Source excerpt:
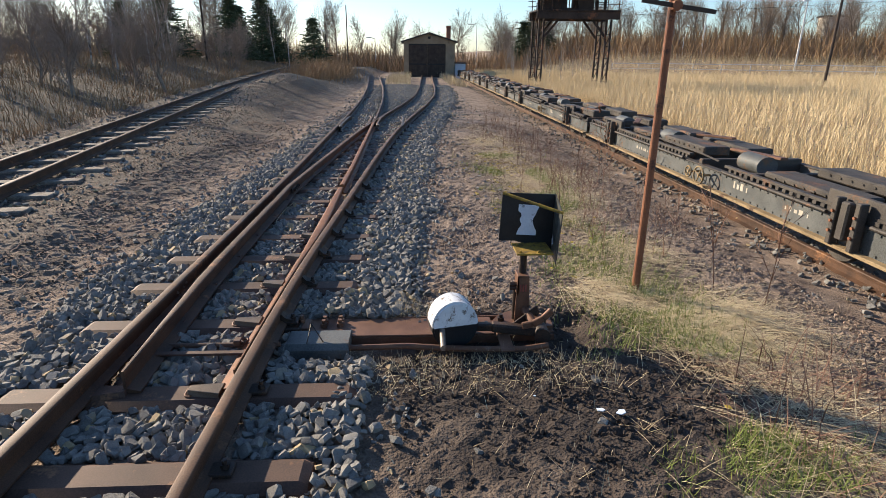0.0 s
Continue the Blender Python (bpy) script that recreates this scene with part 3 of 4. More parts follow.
def signal_box_plate():
    t = thing("switch_signal", (0, 0, 0), "black switch signal plate with a white hourglass figure", "switch signal")
    bm = outline(bmesh.new(), [(1.876, 0.548), (1.985, 0.546), (2.232, 0.458), (2.232, 0.858), (1.890, 0.872)], 14.997, 15.004)
    part("back_plate", bm, M_BLACK, t)
    bm = bmesh.new()
    left = [(1.998, 0.795), (1.996, 0.752), (2.014, 0.735), (2.019, 0.716), (2.009, 0.700), (2.012, 0.676), (2.020, 0.664), (2.017, 0.648), (2.003, 0.630), (1.989, 0.590)]
    right = [(2.118, 0.583), (2.121, 0.612), (2.106, 0.640), (2.098, 0.662), (2.094, 0.684), (2.099, 0.705), (2.112, 0.728), (2.120, 0.752), (2.131, 0.775), (2.128, 0.785)]
    outline(bm, left + right, 14.9925, 14.9965)
    part("hourglass_figure", bm, M_SIGNWHITE, t, "flaking white hourglass shape")
    bm = bmesh.new()
    v = [bm.verts.new(q) for q in ((2.233, 15.004, 0.858), (2.222, 14.755, 0.797), (2.198, 14.745, 0.470), (2.233, 15.004, 0.455), (2.239, 15.004, 0.858), (2.228, 14.755, 0.797), (2.204, 14.745, 0.470), (2.239, 15.004, 0.455))]
    for f in ((0, 1, 2, 3), (7, 6, 5, 4), (0, 4, 5, 1), (1, 5, 6, 2), (2, 6, 7, 3), (3, 7, 4, 0)):
        bm.faces.new([v[i] for i in f])
    bmesh.ops.recalc_face_normals(bm, faces=bm.faces[:])
    part("side_plate", bm, M_SIDE, t, "bent side plate, black paint worn to grey")
    bm = bmesh.new()
    outline(bm, [(-0.055, 0.62), (-0.048, 0.585), (-0.020, 0.560), (-0.028, 0.535), (-0.052, 0.520), (-0.075, 0.545), (-0.070, 0.58)], -0.0035, -0.001)
    bmesh.ops.transform(bm, matrix=Matrix.Translation((2.2305, 15.0, 0)) @ Matrix.Rotation(radians(90), 4, "Z"), verts=bm.verts[:])
    for q in bm.verts:
        q.co.x = 2.2305 - 0.004 - 0.10 * (15.004 - q.co.y)
    part("paint_patch", bm, M_SIGNWHITE, t)
    bm = box(bmesh.new(), (1.958, 14.765, 0.522), (2.190, 14.994, 0.533), 0.002)
    part("shelf", bm, M_YELLOW, t, "yellow shelf overgrown with moss")
    for x0, y0 in ((1.985, 14.93), (2.10, 14.79), (1.985, 14.79)):
        part("rivet", bolt_head(bmesh.new(), (x0, y0, 0.533), 0.010, 0.012), M_YELLOW, t)
    bm = rod(bmesh.new(), (1.892, 14.985, 0.872), (2.225, 14.748, 0.800), 0.010, n=8)
    part("brace", bm, M_YELLOW, t, "mossy round brace across the top")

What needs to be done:
Filter the listing for the word "part" and copy every line that holds it.

Result for this exercise:
Continue the Blender Python (bpy) script that recreates this scene with part 3 of 4. More parts follow.
    part("back_plate", bm, M_BLACK, t)
    part("hourglass_figure", bm, M_SIGNWHITE, t, "flaking white hourglass shape")
    part("side_plate", bm, M_SIDE, t, "bent side plate, black paint worn to grey")
    part("paint_patch", bm, M_SIGNWHITE, t)
    part("shelf", bm, M_YELLOW, t, "yellow shelf overgrown with moss")
        part("rivet", bolt_head(bmesh.new(), (x0, y0, 0.533), 0.010, 0.012), M_YELLOW, t)
    part("brace", bm, M_YELLOW, t, "mossy round brace across the top")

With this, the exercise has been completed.